Un bombardier Tupolev-160 déploie un missile de croisière au-dessus de la Syrie en novembre 2015, escorté par un chasseur Sukhoy-30 SM. © Mil.ru

Sergueï Kobylach n’est que le quatrième ressortissant russe à faire l’objet d’un mandat d’arrêt de la Cour pénale internationale. En mars de l’année précédente, le président Vladimir Poutine et sa commissaire aux droits de l’enfant, Maria Lvova-Belova, avaient également été visés par de tels mandats, les accusant d’enlèvement d’enfants ukrainiens. Les motifs exacts des soupçons pesant sur Kobylash et l’amiral Viktor Sokolov, chef de la flotte russe de la mer Noire (à propos duquel des rumeurs font état d’un licenciement, voire d’un décès), demeurent actuellement inconnus.

Les dégâts causés par les bombardements russes à Marioupol, le 16 mars 2022. © DR.

Massacre à Marioupol

La Cour pénale internationale évoque des frappes aériennes visant des civils, tout en préservant la confidentialité de certains détails afin de protéger des témoins. Cependant, l’Ukraine accuse depuis longtemps Sergueï Kobylach du massacre qui a eu lieu à Marioupol le 16 mars 2022. Au moins 600 personnes ont perdu la vie lors d’une attaque aérienne perpétrée contre un théâtre qui servait de refuge aux civils. Sur la place devant le bâtiment, le mot russe signifiant “enfants” était inscrit à la craie, clairement visible depuis les airs.

Le premier commandant depuis la Seconde Guerre mondiale à avoir ordonné des bombarde­ments sur des zones habitées

Le site web du renseignement militaire ukrainien classe Sergueï Kobylach parmi les criminels de guerre, le désignant comme le premier commandant depuis la Seconde Guerre mondiale à avoir ordonné des bombardements sur des zones habitées. Ces frappes aériennes visent à réduire l’ensemble d’une zone à l’état de ruines plutôt que de cibler des objectifs spécifiques. L’utilisation la plus célèbre de cette tactique a été le bombardement américano-britannique de Dresde en 1945, qui a fait 25.000 morts.

Le théâtre de Marioupol avant et après les bombardements. © DR.

“4.000 fois le salaire annuel moyen d’un soldat russe”

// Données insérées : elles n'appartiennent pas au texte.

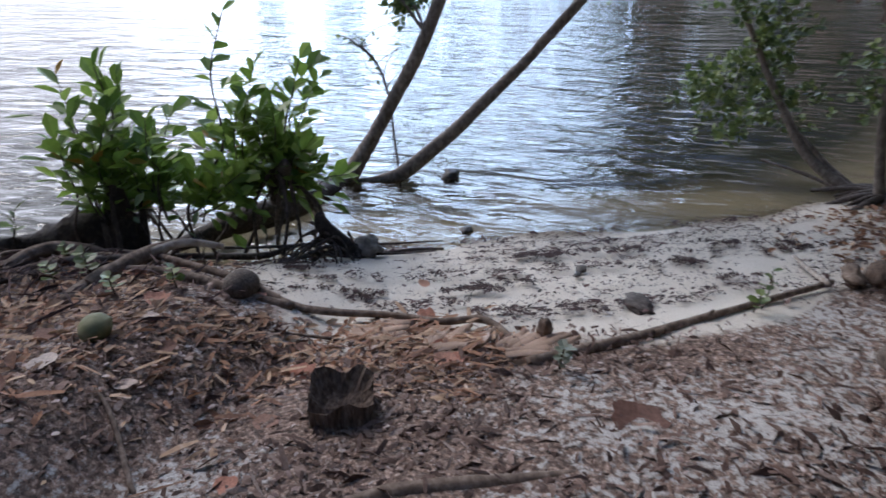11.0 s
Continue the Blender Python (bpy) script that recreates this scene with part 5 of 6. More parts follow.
def root_fan():
    t = thing("root_fan", "dark upturned fan of wet roots on the waterline", "roots", place=(-7.6, 3.36, -1.3))
    part("crown", tube([(-0.02, -0.02, 0.36, 0.025), (0, 0.0, 0.29, 0.05), (-0.05, 0.10, 0.15, 0.055), (-0.12, 0.24, 0.02, 0.04)], 10, 0.04, 0.15), M_CHAR, t)
    for k in range(30):
        a = RNG.uniform(-3.1, 2.4)
        r = RNG.uniform(0.08, 0.40)
        part("root", tube([(RNG.normal(scale=0.08), RNG.normal(scale=0.08), RNG.uniform(0.06, 0.28), 0.010), (0.45 * r * math.cos(a) + RNG.normal(scale=0.03), 0.45 * r * math.sin(a) + RNG.normal(scale=0.03), RNG.uniform(0.04, 0.20), 0.008), (r * math.cos(a), r * math.sin(a), -0.02, 0.005)], 6, 0.04, 0.15), M_BARK_WET, t)
    for pts in ([(-0.1, 0.1, 0.1), (-0.35, 0.30, 0.04), (-0.55, 0.62, 0.0)], [(-0.1, 0.15, 0.05), (-0.22, 0.42, 0.03), (-0.38, 0.62, 0.01)], [(0.1, -0.1, 0.1), (0.35, -0.6, 0.0), (0.55, -1.1, 0.12)], [(0.0, -0.1, 0.12), (0.1, -0.6, 0.1), (0.35, -1.1, 0.2)]):
        part("root", tube([(p[0] + RNG.normal(scale=0.03), p[1] + RNG.normal(scale=0.03), p[2], 0.013 - 0.004 * i) for i, p in enumerate(pts)], 7, 0.04, 0.12), M_BARK_WET, t)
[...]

Les informations Ukrainiennes au sujet de Sergueï Kobylach mentionnent que son épouse, Yulia, âgée de 52 ans, exerce également une fonction au sein de l’armée de l’air russe. Le couple aurait une fille, Yekaterina, dans la trentaine et déjà mariée. Ils seraient propriétaires d’un appartement situé à Smolenskaya Zastava, une résidence réservée aux élites à Moscou où, selon le site d’information russe “The Insider”, résident également le commandant des forces terrestres et deux adjoints du ministre de la Défense, Sergei Shoygoe.

Le général de corps d’armée russe Sergey Kobylash avec sa femme Yulia et sa fille Yekaterina lors d’une visite au musée de l’espace et de l’aviation Archipo-Osipovka en septembre 2018. © Museum Cosmos

Ce petit bijou d’immobilier aurait une valeur d’environ 1,2 million d’euros, soit 4.000 fois le salaire annuel moyen d’un soldat russe. Sergueï Kobylach y passera peut-être désormais plus de nuits qu’auparavant. Car bien que son pays ne reconnaisse pas la Cour pénale internationale, les 123 États qui le font sont maintenant tenus de l’arrêter s’il devait y comparaître. Cela réduit soudainement considérablement son champ d’action. Nous avions déjà fait le calcul pour Poutine et cela revient à environs 65 millions de kilomètres carrés.

Smolenskaya Zastava, la résidence de l’élite à Moscou où Sergueï Kobylach possède un appartement. © DR.